Today’s South Korea is ultra-modern and cosmopolitan, but its humble agricultural roots are still represented in traditional porridges, noodles, rice dishes, and kimchi, the nationally ubiquitous fermented vegetable dish.  While the latter is no doubt Korea’s signature staple, in recent years Korean barbecue, gimbap (seaweed and rice rolls), bibimbap (sautéed vegetables and chili paste over rice) and bulgogi (grilled marinated beef or pork) have gained international traction as well. All can be found at pojangmacha, tented street food carts, while a more refined experience awaits at Seoul’s Sanchon restaurant, founded by a former Buddhist monk. 

THAILAND

Not unlike Chinese food, Thai food in the West has been somewhat streamlined into predictable palate pleasers – which only makes eating in Thailand more of a revelation.  Truly one of the world’s great cuisines, Thai dishes boldly marry mint, basil, cilantro, lemongrass, tamarind, turmeric, peanut, chiles and more in a mouth-watering and complex balance of sweet, sour, salty and bitter.
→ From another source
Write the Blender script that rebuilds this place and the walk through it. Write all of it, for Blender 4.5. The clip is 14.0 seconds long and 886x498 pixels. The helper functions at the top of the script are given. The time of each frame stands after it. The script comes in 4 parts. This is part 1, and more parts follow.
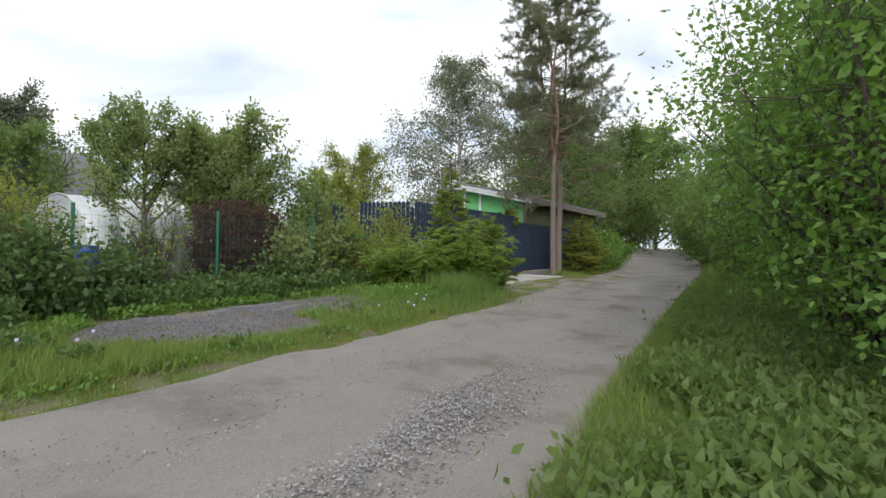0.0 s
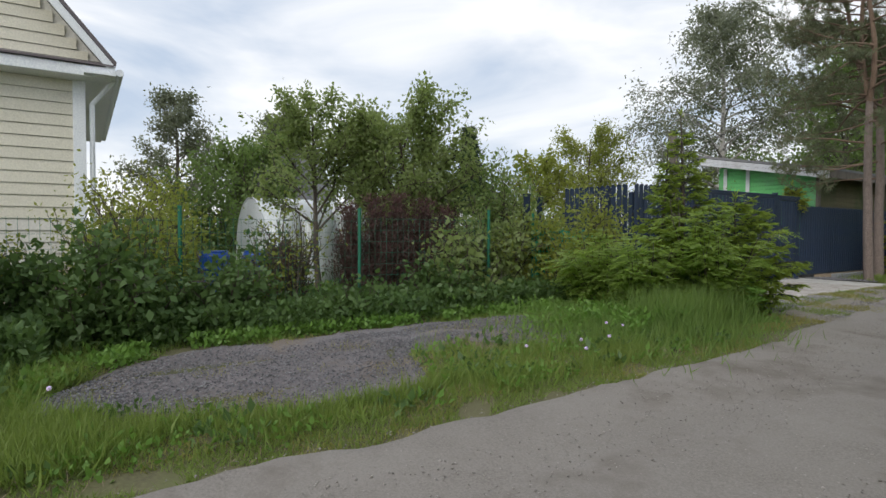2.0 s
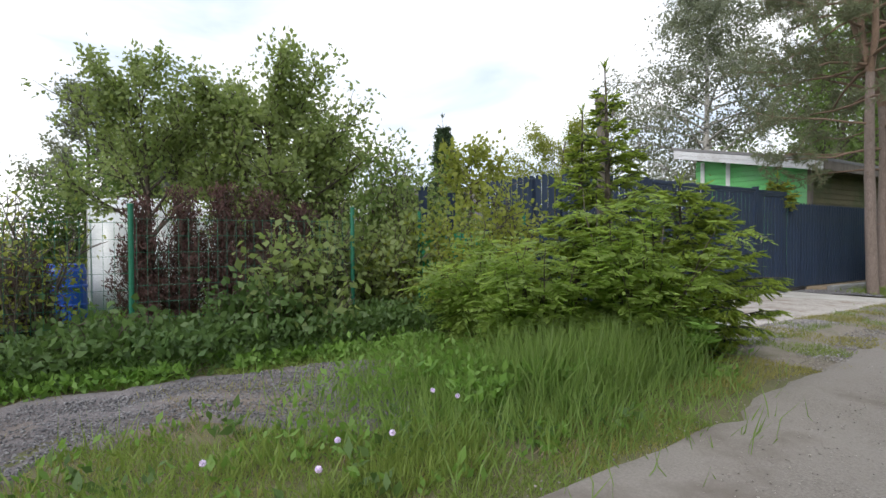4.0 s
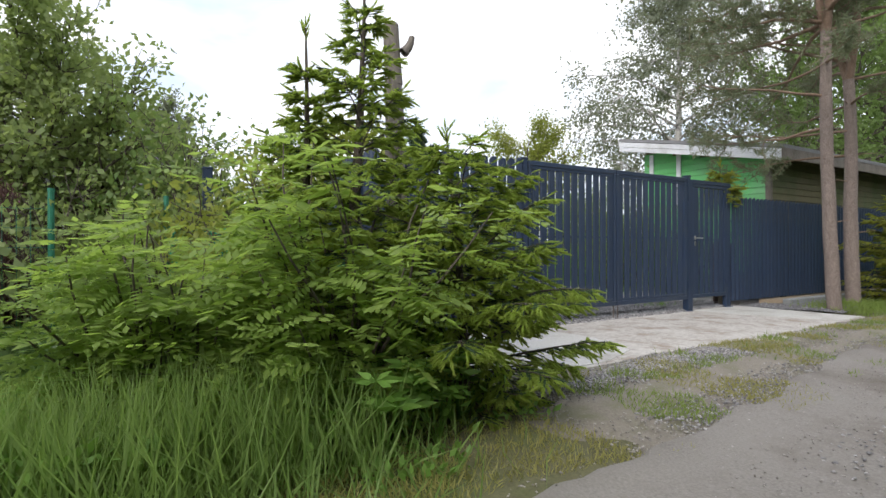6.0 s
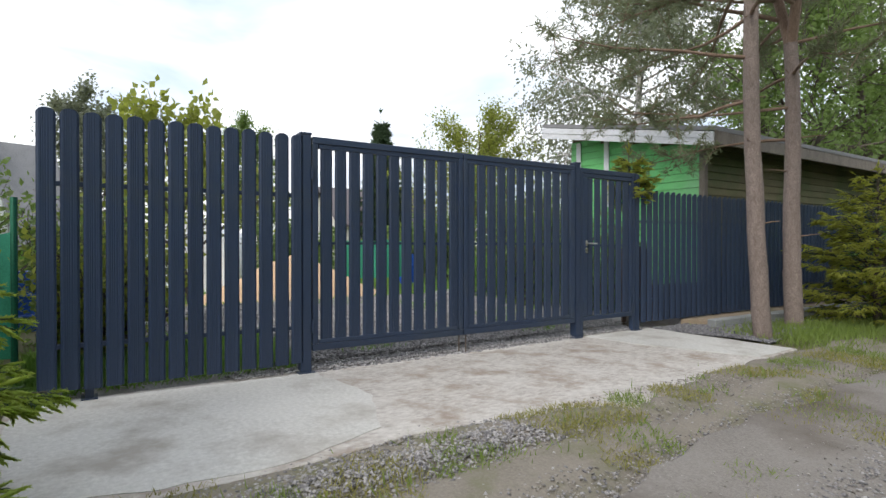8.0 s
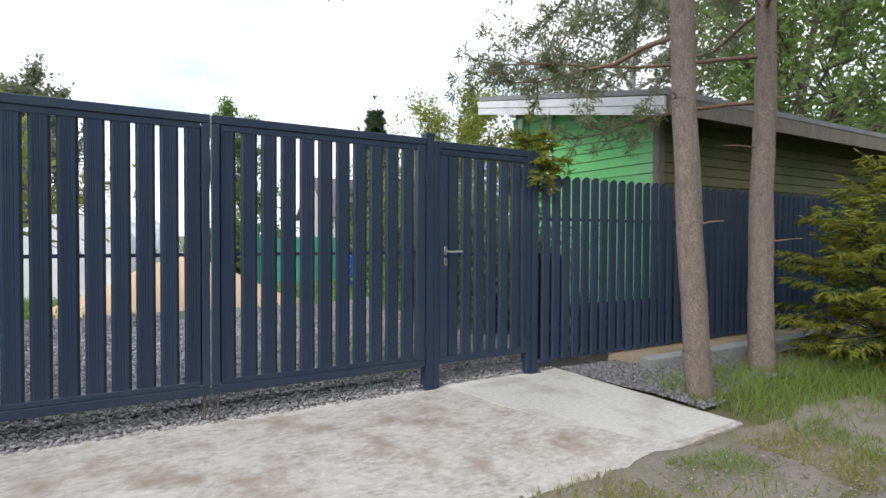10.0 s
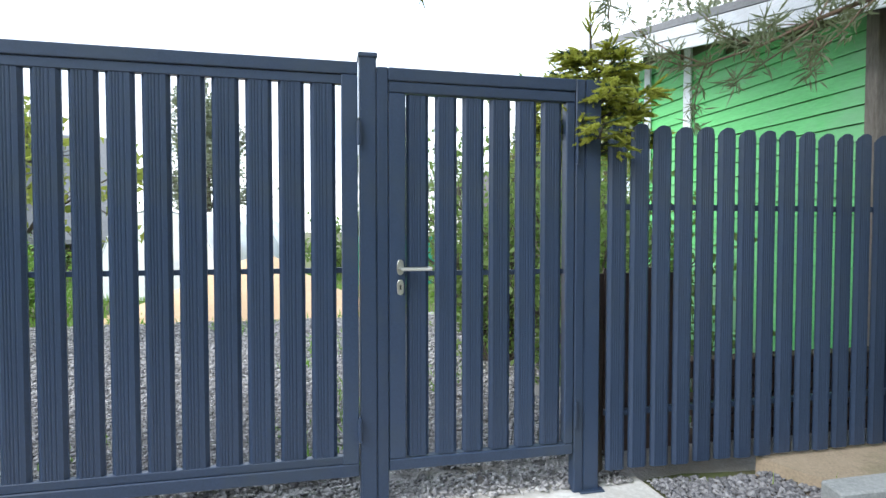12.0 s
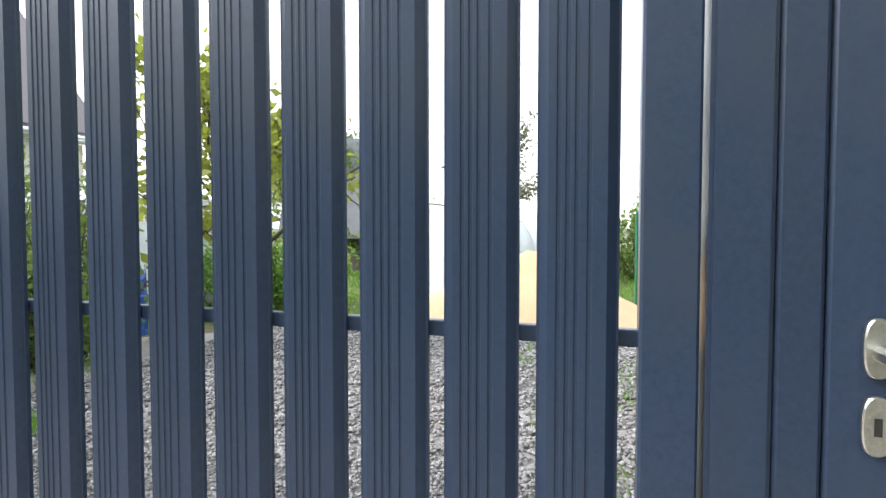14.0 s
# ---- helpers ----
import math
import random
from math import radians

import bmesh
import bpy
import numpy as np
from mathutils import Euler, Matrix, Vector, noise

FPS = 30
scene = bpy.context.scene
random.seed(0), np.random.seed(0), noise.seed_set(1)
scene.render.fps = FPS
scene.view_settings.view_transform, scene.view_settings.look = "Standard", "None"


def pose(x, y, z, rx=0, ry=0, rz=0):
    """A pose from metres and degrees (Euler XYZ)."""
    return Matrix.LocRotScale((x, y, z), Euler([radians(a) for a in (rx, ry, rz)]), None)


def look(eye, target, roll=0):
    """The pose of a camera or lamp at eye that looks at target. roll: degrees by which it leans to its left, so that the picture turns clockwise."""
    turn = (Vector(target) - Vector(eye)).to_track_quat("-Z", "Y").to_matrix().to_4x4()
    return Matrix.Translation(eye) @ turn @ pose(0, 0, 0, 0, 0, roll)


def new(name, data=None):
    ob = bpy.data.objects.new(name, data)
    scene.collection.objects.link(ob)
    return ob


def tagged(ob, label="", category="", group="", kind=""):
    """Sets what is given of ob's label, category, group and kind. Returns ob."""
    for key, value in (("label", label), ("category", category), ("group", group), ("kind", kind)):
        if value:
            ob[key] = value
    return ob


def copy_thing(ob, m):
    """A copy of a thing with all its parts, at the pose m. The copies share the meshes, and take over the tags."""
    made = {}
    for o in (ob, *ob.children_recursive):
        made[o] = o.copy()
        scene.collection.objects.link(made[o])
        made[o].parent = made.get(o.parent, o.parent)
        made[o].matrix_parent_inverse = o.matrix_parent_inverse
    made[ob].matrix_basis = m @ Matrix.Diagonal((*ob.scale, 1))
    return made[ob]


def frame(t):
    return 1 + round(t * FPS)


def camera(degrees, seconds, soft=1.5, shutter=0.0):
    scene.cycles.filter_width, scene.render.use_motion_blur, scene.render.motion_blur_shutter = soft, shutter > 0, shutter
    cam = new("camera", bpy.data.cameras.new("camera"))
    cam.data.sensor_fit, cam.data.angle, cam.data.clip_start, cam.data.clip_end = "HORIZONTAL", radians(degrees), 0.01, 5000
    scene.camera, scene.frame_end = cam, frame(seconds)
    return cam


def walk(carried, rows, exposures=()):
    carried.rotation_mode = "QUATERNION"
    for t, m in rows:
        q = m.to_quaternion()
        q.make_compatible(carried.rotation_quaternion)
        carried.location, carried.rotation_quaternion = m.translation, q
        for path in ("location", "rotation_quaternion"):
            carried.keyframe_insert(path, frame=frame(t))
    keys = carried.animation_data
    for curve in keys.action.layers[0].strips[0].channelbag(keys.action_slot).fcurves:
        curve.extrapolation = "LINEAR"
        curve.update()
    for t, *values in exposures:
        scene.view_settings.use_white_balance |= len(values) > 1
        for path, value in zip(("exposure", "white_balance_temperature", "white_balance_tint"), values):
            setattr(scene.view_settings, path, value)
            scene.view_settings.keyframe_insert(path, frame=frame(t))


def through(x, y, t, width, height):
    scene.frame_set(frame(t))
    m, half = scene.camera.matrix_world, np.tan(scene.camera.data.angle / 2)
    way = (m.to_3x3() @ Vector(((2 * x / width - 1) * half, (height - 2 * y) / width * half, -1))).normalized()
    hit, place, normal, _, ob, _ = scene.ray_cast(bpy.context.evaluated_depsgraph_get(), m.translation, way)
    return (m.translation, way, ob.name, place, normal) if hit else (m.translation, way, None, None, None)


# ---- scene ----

A market visit plus cooking class combo is great a great activity for couples or families of all ages. Chef David Thompson’s Nahm in Bangkok has quickly ascended the ranks of Asia’s best restaurants, but street food from the capital to Chiang Mai is a must-try as well. 

VIETNAM

Vietnamese cuisine embodies a search for balance – not only among tastes but also between French and Indochinese culinary traditions.  Aromatic mints, corianders and lemon grass mingle with black pepper, garlic, chilies, star anise, and ginger, whether in stews, rolls, or, of course, pho, Vietnam’s national noodle dish.  Travelers can find this staple nearly everywhere, from stands in local markets to Hoa Tuc, one of our favorite Saigon restaurants. In Hoi An, Remote Lands highly recommends a cooking class with a local Vietnamese food expert who has been a fixer for visiting celebrity chefs.